The Broncos opened the scoring just 1:38 into the game when Wyatt Schingoethe tipped in a shot from the point after BU lost a couple defensive-zone battles.
The Terriers answered a little over five minutes later, with freshman Cole Eiserman (a 2024 Islanders first-round pick) jamming in a rebound in the crease for his 25th goal of the season. It was the fourth goal in four NCAA tournament games for Eiserman, a Newburyport native.
Western Michigan retook the lead late in the first. After an offensive-zone turnover by the Terriers, the Broncos took off on a 3-on-2 the other way.
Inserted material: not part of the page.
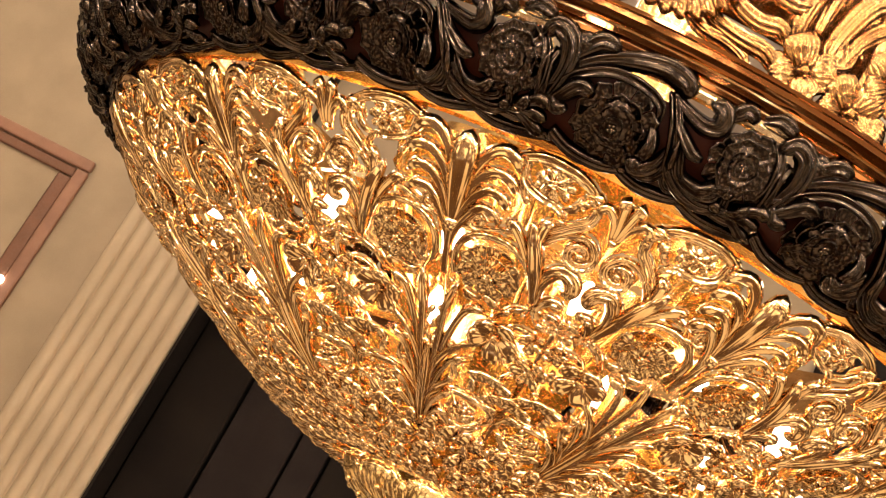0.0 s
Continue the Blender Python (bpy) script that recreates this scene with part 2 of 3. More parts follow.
    def peony(self, u, v, rad, rings, lift=0.0, lip=0.12, dome=0.28, heart=0.2, wave=2, bulge=0.07, wide=3.3):
        """A full rose: rings (radius, petals) of cupped petals with turned-up scalloped lips, rising to the heart."""
        self.ball(u, v, rad * 0.72, lift - 0.1 * rad, 0.42, 14)
        for i, (scale, count) in enumerate(rings):
            for k in range(count):
                a = 2 * math.pi * (k + 0.5 * (i % 2) + DICE.uniform(-0.1, 0.1)) / count
                cols, rows = 11, 8
                first = len(self.vs)
                r1 = rad * scale * DICE.uniform(0.94, 1.05)
                r0 = rad * scale * 0.42
                tilt = DICE.uniform(0.7, 1.3)
                for y in range(rows + 1):
                    f = min(y, rows - 1) / (rows - 1)
                    for x in range(cols):
                        t = 2 * x / (cols - 1) - 1
                        wv = math.cos(math.pi * wave * t)
                        rr = r0 + (r1 - r0) * f * (1 - 0.24 * t ** 4 * f + 0.045 * wv * f)
                        aa = a + t * (wide / count) * (0.72 + 0.28 * math.sin(0.5 * math.pi * f))
                        hh = lift + dome * rad * (1 - scale * scale * (0.3 + 0.7 * f)) + rad * lip * tilt * scale ** 0.5 * (f ** 3 * 1.25 - 0.35 * f) + 0.02 * rad * wv * f - bulge * rad * t * t * (0.3 + 0.7 * f) + (0.0009 if k % 2 else 0)
                        if y == rows:
                            hh, rr = hh - rad * 0.05, rr * 0.98
                        self.vs.append(self.s.at(*self.s.local(u, v, rr * math.cos(aa), rr * math.sin(aa)), hh))
                for y in range(rows):
                    for x in range(cols - 1):
                        b = first + y * cols + x
                        self.fs.append((b, b + 1, b + cols + 1, b + cols))
        for k in range(6):
            q = rad * heart * (0.55 if k else 0)
            self.ball(*self.s.local(u, v, q * math.cos(k * 1.257), q * math.sin(k * 1.257)), rad * heart * 0.42, lift + dome * rad * 1.05, 1, 8)

    def mesh(self, name, material):
        me = bpy.data.meshes.new(name)
        me.from_pydata([tuple(v) for v in self.vs], [], self.fs)
        me.polygons.foreach_set("use_smooth", [True] * len(me.polygons))
        me.materials.append(material)
        return me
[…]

While the initial shot off the rush missed the net, defenseman Cole Crusberg-Roseen, a native of Stratham, New Hampshire, followed up the play and fired a shot past Yegorov.
The Broncos then made it 3-1 just over five minutes into the second period. A lost battle in the neutral zone handed Cam Knuble (son of former Bruin Mike Knuble) a clear path to the BU net, and while Yegorov made the initial save, Ty Henricks was right there to bury the rebound.
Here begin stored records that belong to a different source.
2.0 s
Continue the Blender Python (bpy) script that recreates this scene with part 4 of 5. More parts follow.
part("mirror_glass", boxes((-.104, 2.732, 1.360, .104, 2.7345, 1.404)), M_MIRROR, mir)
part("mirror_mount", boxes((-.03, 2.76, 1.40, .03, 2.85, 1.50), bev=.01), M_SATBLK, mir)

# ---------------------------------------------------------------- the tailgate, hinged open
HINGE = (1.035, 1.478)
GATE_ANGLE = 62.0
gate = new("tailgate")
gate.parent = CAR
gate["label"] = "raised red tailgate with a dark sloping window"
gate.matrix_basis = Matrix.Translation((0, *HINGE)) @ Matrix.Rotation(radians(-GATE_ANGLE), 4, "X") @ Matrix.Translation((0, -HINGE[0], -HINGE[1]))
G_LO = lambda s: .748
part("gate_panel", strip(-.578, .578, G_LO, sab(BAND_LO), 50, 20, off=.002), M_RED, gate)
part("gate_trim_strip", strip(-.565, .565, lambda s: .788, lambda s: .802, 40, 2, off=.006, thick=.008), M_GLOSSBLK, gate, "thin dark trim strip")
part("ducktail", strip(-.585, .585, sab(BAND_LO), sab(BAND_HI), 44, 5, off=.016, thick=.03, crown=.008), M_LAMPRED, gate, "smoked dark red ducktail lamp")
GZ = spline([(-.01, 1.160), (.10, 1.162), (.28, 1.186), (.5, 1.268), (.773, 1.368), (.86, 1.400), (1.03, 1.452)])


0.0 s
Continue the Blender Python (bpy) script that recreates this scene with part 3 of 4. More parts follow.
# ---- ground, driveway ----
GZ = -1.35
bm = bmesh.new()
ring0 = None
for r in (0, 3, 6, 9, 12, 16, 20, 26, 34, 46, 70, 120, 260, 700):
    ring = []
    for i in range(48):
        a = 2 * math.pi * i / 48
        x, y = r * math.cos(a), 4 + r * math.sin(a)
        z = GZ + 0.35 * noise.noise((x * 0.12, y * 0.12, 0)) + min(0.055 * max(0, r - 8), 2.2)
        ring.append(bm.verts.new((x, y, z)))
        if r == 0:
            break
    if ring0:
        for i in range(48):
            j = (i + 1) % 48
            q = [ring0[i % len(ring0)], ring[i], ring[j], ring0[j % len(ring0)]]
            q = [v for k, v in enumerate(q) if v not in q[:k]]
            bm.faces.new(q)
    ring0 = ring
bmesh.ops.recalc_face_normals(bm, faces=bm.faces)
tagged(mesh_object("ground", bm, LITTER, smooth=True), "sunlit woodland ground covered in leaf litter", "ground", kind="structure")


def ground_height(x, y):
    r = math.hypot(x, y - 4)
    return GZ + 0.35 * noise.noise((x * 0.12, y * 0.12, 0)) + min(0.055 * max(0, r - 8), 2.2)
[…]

The Terriers got it back to one midway through the second with a power-play goal, and it once again came by banging away in front. Ryan Greene’s shot from the point wasn’t covered cleanly by Western Michigan goalie Hampton Slukynsky, and sophomore captain Shane Lachance managed to poke the loose puck over the line. The Broncos challenged the goal, believing that Lachance had used his stick to push Slukynsky, but the initial call stood after review.
Each team got a power play late in the second period, but neither could score, sending the game to the third with Western Michigan leading 3-2.
The Terriers had a couple great chances to tie the game early in the third period, but couldn’t quite finish. They came within inches on another net-front jam session, with a Matt Copponi chance getting stopped on the line by defenseman Joona Vaisanen, who was simply lying down across the goal line.
The backbreaker came from Western Michigan a few minutes later. After Cole Hutson whiffed on the puck in the offensive zone, Owen Michaels raced in 2-on-1 the other way and snapped a shot stick-side past Yegorov.
The Terriers came close to making it 4-3 with 8:04 remaining, with Copponi again jamming in the crease. He did eventually poke the puck over the line after a Nick Roukounakis shot, but the whistle had already blown while it was under Slukynsky’s pad. Pandolfo challenged the play, but the initial call stood, resulting in the Terriers losing their timeout.
That would prove to be the Terriers’ last gasp. Schingoethe set up Iiro Hakkarainen to make it 5-2 with 3:58 remaining, and then Michaels added an empty-netter for his fourth goal in two games in the Frozen Four.